--- Begin Records supplied ---

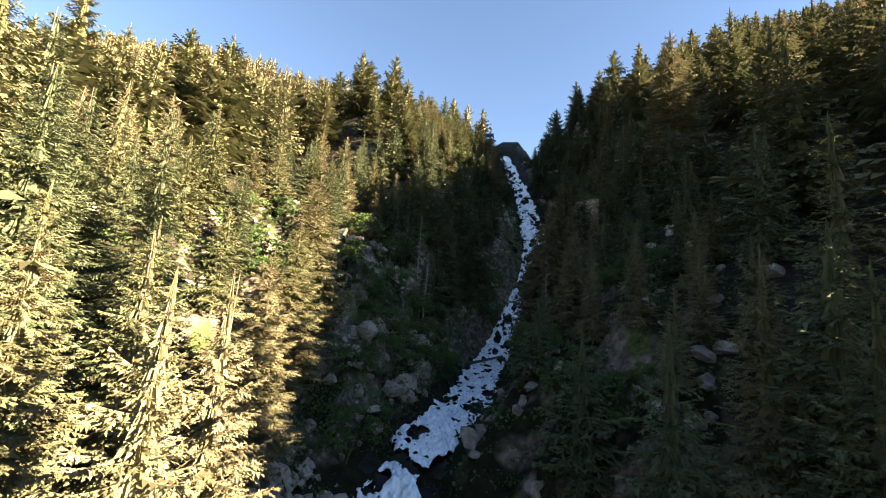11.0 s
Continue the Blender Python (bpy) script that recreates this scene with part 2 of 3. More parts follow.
def height(x, y, fine=True):
    x, y = np.asarray(x, float), np.asarray(y, float)
    crest = np.interp(x, CREST_X, CREST_Y)
    ye = np.minimum(y, crest)
    ye = np.where(ye < 20, 20 + (ye - 20) * 0.66, ye)
    up = np.maximum(0, ye - 160) ** 2 * 1e-3
    left = 26.9 - 0.14 * (x + 60) + 0.586 * (ye - 120) + 0.227 * up
    left = left + 0.1 * np.clip(-x - 80, 0, 160) * np.clip((ye - 120) / 150, 0, 1)
    left = left + 8 * np.exp(-(((x + 60) / 55) ** 2) - ((y - 88) / 50) ** 2) + 11 * np.exp(-(((x + 26) / 20) ** 2) - ((y - 58) / 28) ** 2)
    left = left + 6 * np.exp(-(((x + 80) / 24) ** 2) - ((y - 90) / 20) ** 2) + 10 * np.exp(-(((x + 40) / 15) ** 2) - ((y - 158) / 15) ** 2) - 5 * np.exp(-(((x + 29) / 9) ** 2) - ((y - 126) / 9) ** 2)
    right = 13.6 + 0.265 * (x - 20) + 0.651 * (ye - 90) + 0.335 * up - 0.94e-3 * np.maximum(0, x - 60) ** 2
    # Hump added east of the gully to keep its right side in shade.
    right = right + 9 * np.exp(-(((x - 48) / 17) ** 2) - ((y - 112) / 28) ** 2)
    right = right - 0.24 * np.clip(x - 32, 0, 110) * np.clip((185 - y) / 125, 0, 1)
    w = 1 / (1 + np.exp(-np.clip((x + 12) / 10, -30, 30)))
    s = left * (1 - w) + right * w - 0.4 * np.maximum(0, y - crest)
    dd, d = off_stream(x, y)
    k = np.clip((dd - 0.12) / 0.88, 0, 1)
    k = k * k * (3 - 2 * k) * 0.35 + k * 0.65
    k = np.maximum(k, np.clip((y - 225) / 40, 0, 1))
    z = np.interp(y, FALL_Y, FALL_Z) * (1 - k) + s * k
    z = np.maximum(z, -150 - 0.02 * np.abs(y))
    if fine:
        calm = np.clip((dd - 0.15) * 2.5, 0, 1)
        wall = np.exp(-((dd - 0.6) / 0.5) ** 2) * np.clip((y - 70) / 40, 0, 1) * np.clip((230 - y) / 30, 0, 1)
        z = z + calm * (2.2 * waves(x, y, 55, 3) + 0.8 * waves(x, y, 17, 4) + 0.3 * waves(x, y, 5.5, 5))
        ledge = np.round(2.2 * waves(x, y, 7.5, 12)) * 0.55 + np.round(1.8 * waves(x, y, 3.1, 13)) * 0.45
        z = z + calm * np.clip(wall * 1.5, 0, 1) * ledge
        z = z + calm * wall * (1.3 * np.abs(waves(x, y * 0.6, 9, 8)) + 0.7 * waves(x, y, 3.6, 9))
    return z


def mesh_of(name, verts, faces, material, smooth=False):
    """A mesh from arrays of points and of triangles or quads."""
    me = bpy.data.meshes.new(name)
    verts, faces = np.asarray(verts, np.float32), np.asarray(faces, np.int32)
    me.vertices.add(len(verts))
    me.vertices.foreach_set("co", verts.ravel())
    me.loops.add(faces.size)
    me.loops.foreach_set("vertex_index", faces.ravel())
    me.polygons.add(len(faces))
    me.polygons.foreach_set("loop_start", np.arange(0, faces.size, faces.shape[1], dtype=np.int32))
    me.polygons.foreach_set("use_smooth", np.full(len(faces), smooth))
    me.materials.append(material)
    me.update(calc_edges=True)
    return me


def part(name, me, parent, label=""):
    ob = new(name, me)
    ob.parent = parent
    return tagged(ob, label)


def grid_faces(nu, nv):
    i = np.arange(nu - 1)[:, None] * nv + np.arange(nv - 1)[None]
    return np.stack([i, i + nv, i + nv + 1, i + 1], -1).reshape(-1, 4)


def spaced(edges):
    """Coordinates in steps that change from stretch to stretch: (from, to, step) rows."""
    out = [np.arange(a, b, s) for a, b, s in edges]
    return np.concatenate(out + [[edges[-1][1]]])


gx = spaced([(-2600, -700, 100), (-700, -160, 9), (-160, -45, 2.5), (-45, 12, 0.6), (12, 130, 2.5), (130, 420, 9), (420, 2600, 100)])
gy = spaced([(-2600, -240, 100), (-240, 60, 3.5), (60, 100, 1.2), (100, 190, 0.6), (190, 300, 3.5), (300, 560, 9), (560, 2600, 100)])
GX, GY = np.meshgrid(gx, gy, indexing="ij")
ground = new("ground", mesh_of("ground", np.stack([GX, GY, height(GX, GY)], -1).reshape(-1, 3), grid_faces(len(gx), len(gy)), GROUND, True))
tagged(ground, "steep mountainside of dry grass, soil and bare grey rock", "ground", kind="structure")


def far_mountain():
    """The distant rocky range that stands behind the wooded spur."""
    az = np.radians(np.linspace(8, 78, 220))
    rr = np.linspace(900, 2300, 60)
    A, R = np.meshgrid(az, rr, indexing="ij")
    deg = np.degrees(A)
    top = np.interp(deg, [8, 18, 21.7, 27.3, 28.7, 31.5, 35.7, 40.6, 43.6, 46.3, 49.4, 51.2, 54, 56.8, 64, 78], [390, 740, 845, 945, 955, 920, 848, 802, 755, 719, 700, 694, 631, 561, 420, 250])
    k = np.clip((R - 900) / 800, 0, 1)
    x, y = np.sin(A) * R, -60 + np.cos(A) * R
    rise = top * k ** 0.9 - np.maximum(0, R - 1700) * 0.5
    z = rise + 6 * k * waves(x, y, 260, 21) + 8 * k * np.abs(waves(x, y, 60, 22)) + 3 * k * waves(x, y, 25, 23) - 60
    return mesh_of("mountain", np.stack([x, y, z], -1).reshape(-1, 3), grid_faces(len(az), len(rr)), FAR_HAZE_ROCK, True)


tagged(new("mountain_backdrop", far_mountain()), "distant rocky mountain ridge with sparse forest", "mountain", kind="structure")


# ---- the stream ----
def joined(pieces):
    V, F, n = [], [], 0
    for v, f in pieces:
        V.append(v)
        F.append(np.asarray(f) + n)
        n += len(v)
    return np.concatenate(V), np.concatenate(F)


def half_width(y):
    y = np.asarray(y, float)
    return (1 + 0.3 * np.clip(waves(y, 0 * y, 9, 36), -1, 1) * (y < 120)) * np.interp(y, [-150, 20, 60, 85, 110, 128, 140, 146, 150, 156, 165, 178, 186, 200], [0.8, 1.1, 1.2, 1.4, 2.0, 2.6, 2.1, 3.3, 2.9, 2.2, 1.9, 1.7, 2.0, 1.4])


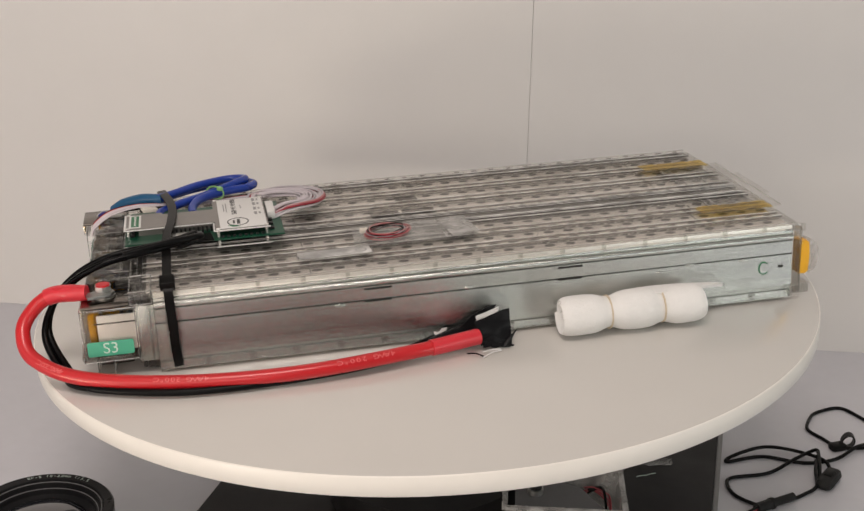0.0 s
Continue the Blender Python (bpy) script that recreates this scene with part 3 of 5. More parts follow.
def battery_module():
    t = thing("battery_module", "long lithium battery module with clear cover and aluminium side rails", "battery", (0, 0, 0.0), True)
    part("cell_core", one_box((-0.286, Y0 + 0.006, 0.004), (0.3460, Y1 - 0.006, 0.0705)), CORE, t, "dark packed cell block")
    # side rails, drawn as a folded section and mirrored
    sect = [(-0.0020, 0.0735), (-0.0032, 0.0725), (-0.0034, 0.0704), (0.0006, 0.0700), (0.0006, 0.0690), (-0.0050, 0.0685), (-0.0061, 0.0670), (-0.0064, 0.0655), (-0.0060, 0.0640), (-0.0046, 0.0631), (-0.0020, 0.0629), (-0.0020, 0.0622), (-0.0046, 0.0619), (-0.0046, 0.0495), (0.0008, 0.0491), (0.0008, 0.0482), (-0.0040, 0.0477), (-0.0056, 0.0150), (-0.0030, 0.0142), (-0.0030, 0.0112), (-0.0050, 0.0105), (-0.0056, 0.0030), (-0.0010, 0.0012), (0.0050, 0.0012), (0.0050, 0.0735)]
    for name, base, sign, x0, x1 in (("side_rail", Y0 + 0.003, 1, -0.2755, 0.3425), ("side_rail", Y1 - 0.003, -1, -0.2755, 0.3425)):
        bm = bmesh.new()
        slab(bm, [(base + sign * a, z) for a, z in sect], x0, x1, "x")
        rail = part(name, bm, ALU, t, "extruded aluminium side rail", smooth=52)
        if sign == 1:
            # Nothing is cut: dark inlays, nearly flush, show the slots' inner shade.
            for xa, xb in ((-0.0851, -0.0587), (0.1015, 0.1267)):
                part("slot", one_box((xa, base - 0.0048, 0.0585), (xb, base - 0.0030, 0.0612), 0.0008), HOLE_SHADE, rail, "punched slot drawn as a dark inlay of shade")
                part("slot", one_box((xa + 0.0008, base - 0.0049, 0.0468), (xb - 0.0008, base, 0.0493), 0.0005), HOLE_SHADE, rail, "punched slot drawn as a dark inlay of shade")
            for x, z in ((-0.108, 0.0460), (0.015, 0.0500), (0.205, 0.0430), (0.292, 0.0462), (0.235, 0.0478)):
                bm = bmesh.new()
                sphere = bmesh.ops.create_uvsphere(bm, u_segments=14, v_segments=8, radius=0.0035)["verts"]
                for v in sphere:
                    v.co = (x + v.co.x * 1.4, base - 0.0044 + v.co.y * 0.35, z + v.co.z * 0.6)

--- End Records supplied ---

> **What needs to be done**
Which lines above contain the word "with"? Copy each of them.

> **Full output**
Continue the Blender Python (bpy) script that recreates this scene with part 2 of 3. More parts follow.
tagged(new("mountain_backdrop", far_mountain()), "distant rocky mountain ridge with sparse forest", "mountain", kind="structure")
Continue the Blender Python (bpy) script that recreates this scene with part 3 of 5. More parts follow.
    t = thing("battery_module", "long lithium battery module with clear cover and aluminium side rails", "battery", (0, 0, 0.0), True)